From the colored lights flashing beneath the runway of the raised Plexiglas stage to the disco music booming above the beehive of technicians and extras, the scene is perfectly lurid. The club's male patrons are dressed in designer chic or polyester kitsch, all topped with a sprinkling of Afros, shaved heads and old-fashioned conks. Waitresses are human logos, athletic and leggy and dressed in black hot pants and halter tops.

Cube takes a seat at the edge of the stage and joins a discussion about the blocking of a scene. His story is told from the perspective of a young stripper named Diamond (newcomer Lisa Raye).

"Strippers are a different breed," Cube says. "They develop a force field around themselves because they have to make their money in the pits of hell. Some of them let the money take them over, but others try to do it with some kind of integrity. The motto of my film is, 'Make the money, don't let the money make you.' "

Cube and Pat Charbonnet, his partner at Ghetto Bird Productions and the film's co-producer, have assembled a creative team evenly mixed with first-timers and seasoned pros. Assistant director Don Wilkerson has worked with several first-time directors, most recently with Martin Lawrence ("Thin Line Between Love and Hate"). Director of photography Malik Sayeed worked on "Get on the Bus," "Clockers" and "Girl 6."

Like most low-budget productions, the pressure to get the shot expertly, cheaply and quickly (the film is scheduled for a November release) has the crew looking on-edge and driven. Cube studies a scene in silence, then goes right to the heart of the trouble.

"You got to know where the camera is, Chrystale baby," he tells Chrystale Wilson, who will make her feature debut as Ronnie, the film's voluptuous villain.

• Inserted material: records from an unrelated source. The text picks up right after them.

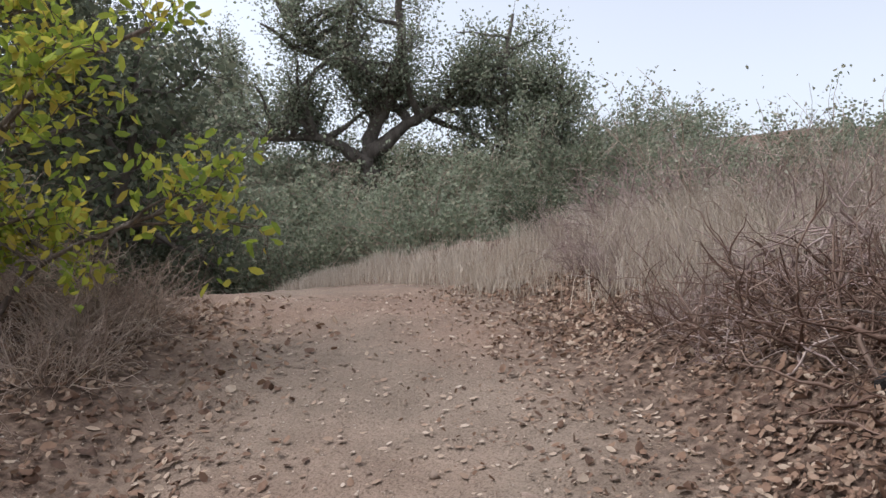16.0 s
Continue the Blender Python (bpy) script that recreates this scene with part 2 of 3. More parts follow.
# ---- builders ----
def mesh_of(name, verts, faces_flat, face_size, material, smooth=False):
    """A mesh from arrays; every face has face_size corners."""
    me = bpy.data.meshes.new(name)
    v = np.ascontiguousarray(verts, dtype=np.float32).reshape(-1, 3)
    f = np.ascontiguousarray(faces_flat, dtype=np.int32).ravel()
    me.vertices.add(len(v))
    me.vertices.foreach_set("co", v.ravel())
    me.loops.add(len(f))
    me.loops.foreach_set("vertex_index", f)
    k = len(f) // face_size
    me.polygons.add(k)
    me.polygons.foreach_set("loop_start", np.arange(k, dtype=np.int32) * face_size)
    if smooth:
        me.polygons.foreach_set("use_smooth", np.ones(k, dtype=bool))
    me.update(calc_edges=True)
    me.materials.append(material)
    return me


def part(name, me, parent, label=""):
    ob = new(name, me)
    ob.parent = parent
    return tagged(ob, label) if label else ob


def thing(name, base, label, category, group="", kind=""):
    ob = new(name)
    ob.location = base
    ob.empty_display_size = 0.1
    return tagged(ob, label, category, group, kind)


def gz(x, y):
    return float(ground(x, y)[0][0])


def unit(v):
    return v / np.maximum(np.linalg.norm(v, axis=-1, keepdims=True), 1e-9)


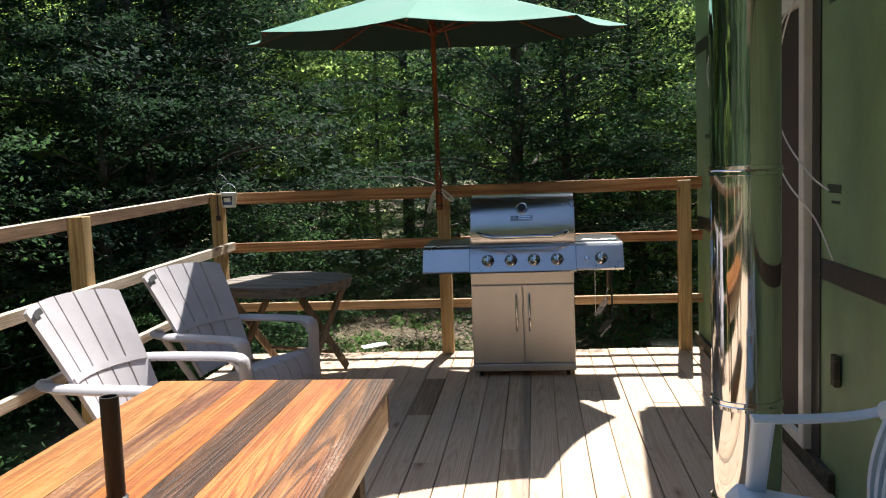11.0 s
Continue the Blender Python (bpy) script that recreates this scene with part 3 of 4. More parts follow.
# ---- the house ----
DOOR_Y0, DOOR_Y1, DOOR_Z0, DOOR_Z1 = 4.62, 6.36, 0.09, 2.13
wall = thing("wall_east", "unfinished house wall in green sheathing panels with black taped seams", "wall", kind="structure")
X0, X1, WALL_END = WALL_X, WALL_X + 0.16, 7.40
for y0, y1, z0, z1 in ((-3.2, DOOR_Y0, -1.4, 5.2), (DOOR_Y1, WALL_END, -1.4, 5.2), (DOOR_Y0, DOOR_Y1, DOOR_Z1, 5.2), (DOOR_Y0, DOOR_Y1, -1.4, DOOR_Z0)):
    part("sheathing", box(X0, X1, y0, y1, z0, z1), ZIP, wall)
part("sheathing", box(X1, 7.0, WALL_END - 0.16, WALL_END, -1.4, 5.2), ZIP, wall)
for z in (0.925, 2.195):
    for y0, y1 in ((-3.1, DOOR_Y0 - 0.11), (DOOR_Y1 + 0.06, WALL_END)) if z < 2 else ((-3.1, WALL_END),):
        part("seam_tape", box(X0 - 0.004, X0, y0, y1, z - 0.045, z + 0.045), TAPE, wall)
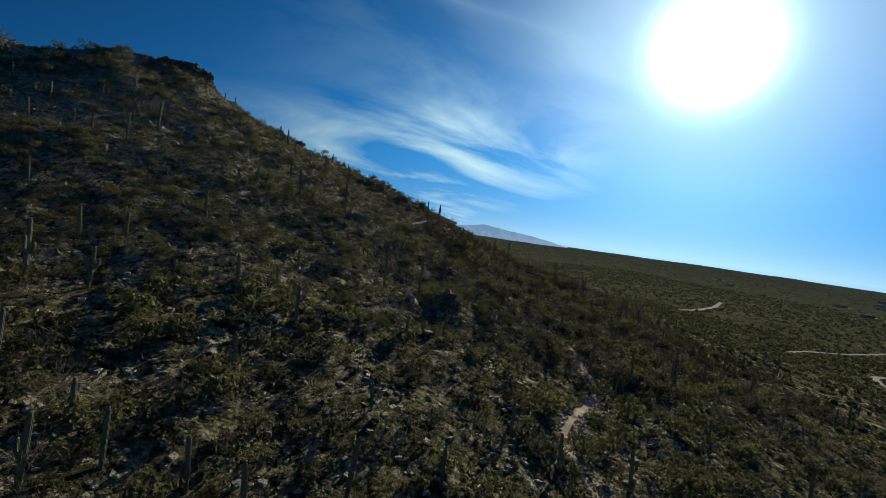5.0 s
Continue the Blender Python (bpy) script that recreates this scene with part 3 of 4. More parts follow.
def stone_template(r, flat=0.7):
    """An angular stone: a knocked-about block with its corners cut."""
    v = np.array([(x, y, z) for x in (-1, 1) for y in (-1, 1) for z in (-1, 1)], float) * 0.36
    f = np.array(((0, 1, 3), (0, 3, 2), (4, 6, 7), (4, 7, 5), (0, 4, 5), (0, 5, 1), (2, 3, 7), (2, 7, 6), (0, 2, 6), (0, 6, 4), (1, 5, 7), (1, 7, 3)))
    v *= r.uniform(0.78, 1.15, (8, 1)) * np.array((r.uniform(0.95, 1.25), r.uniform(0.75, 1.0), flat * r.uniform(0.8, 1.3)))
    v += r.normal(0, 0.05, v.shape)
    a, b = r.normal(0, 0.22, 2)
    v[:, 2] += a * v[:, 0] + b * v[:, 1] + 0.12
    return v, f


def scatter(r, n, x0, x1, y0, y1, keep=None):
    p = np.stack([r.uniform(x0, x1, n), r.uniform(y0, y1, n)], 1)
    if keep is not None:
        p = p[keep(p[:, 0], p[:, 1])]
    return np.column_stack([p, surface(p[:, 0], p[:, 1])])


def off_trail(x, y, gap=0.6):
    ok = np.ones(len(x), bool)
    for half, pts in TRAILS:
        for (x0, y0), (x1, y1) in zip(pts, pts[1:]):
            dx, dy = x1 - x0, y1 - y0
            s = np.clip(((x - x0) * dx + (y - y0) * dy) / (dx * dx + dy * dy + 1e-9), 0, 1)
            ok &= np.hypot(x - x0 - s * dx, y - y0 - s * dy) > half + gap
    return ok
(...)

Wilson says she thought twice before taking this film. "This is my first time in Hollywood and I was nervous. I kept thinking that here is this hard-core rapper and even though I've always admired him I've never thought about what it would be like to work with him. I was wondering, 'Is he going to have his friends up on the set disrespecting us? Is he going to talk to us any old kind of way?' But when I met him, he was so respectful. And he said to me, 'If anyone gives you any problems, you let me know and it will be taken care of. You are not here to be mistreated.' "


"The Player's Club" boasts a strong African American presence on both sides of the camera, including producers Carl Craig ("Hollywood Shuffle") and Dwight Williams ("Friday"), stunt coordinator William Washington ("The Rock") and Oscar-winning sound man Russell Williams ("Dances With Wolves"). Cube and Charbonnet have created that rarest of Hollywood phenomena--an African American film with a professional crew that is overwhelmingly black, in this case about 80%. "The Player's Club" stars Jamie Foxx ("Booty Call") as the club's underpaid deejay, Blue, and Bernie Mac ("Friday") as the club's no-account owner, Dollar Bill. Monica Calhoun ("The Baghdad Cafe") co-stars as the money-obsessed Ebony.

Lisa Raye, who plays the film's heroine, was discovered by Charbonnet when she appeared as an extra in "Toss It Up," a music video by the slain gang rapper Tupac Shakur. At first, Raye also had reservations when she heard Cube was writing and directing a film about women but says the script reassured her.

"He writes about things that women actually go through," Raye says. "Although there are tons of men characters in this film, he writes the women's viewpoints very sensitively." Calhoun says that as a director, Cube gives his actors "just enough so that you can sprout your wings."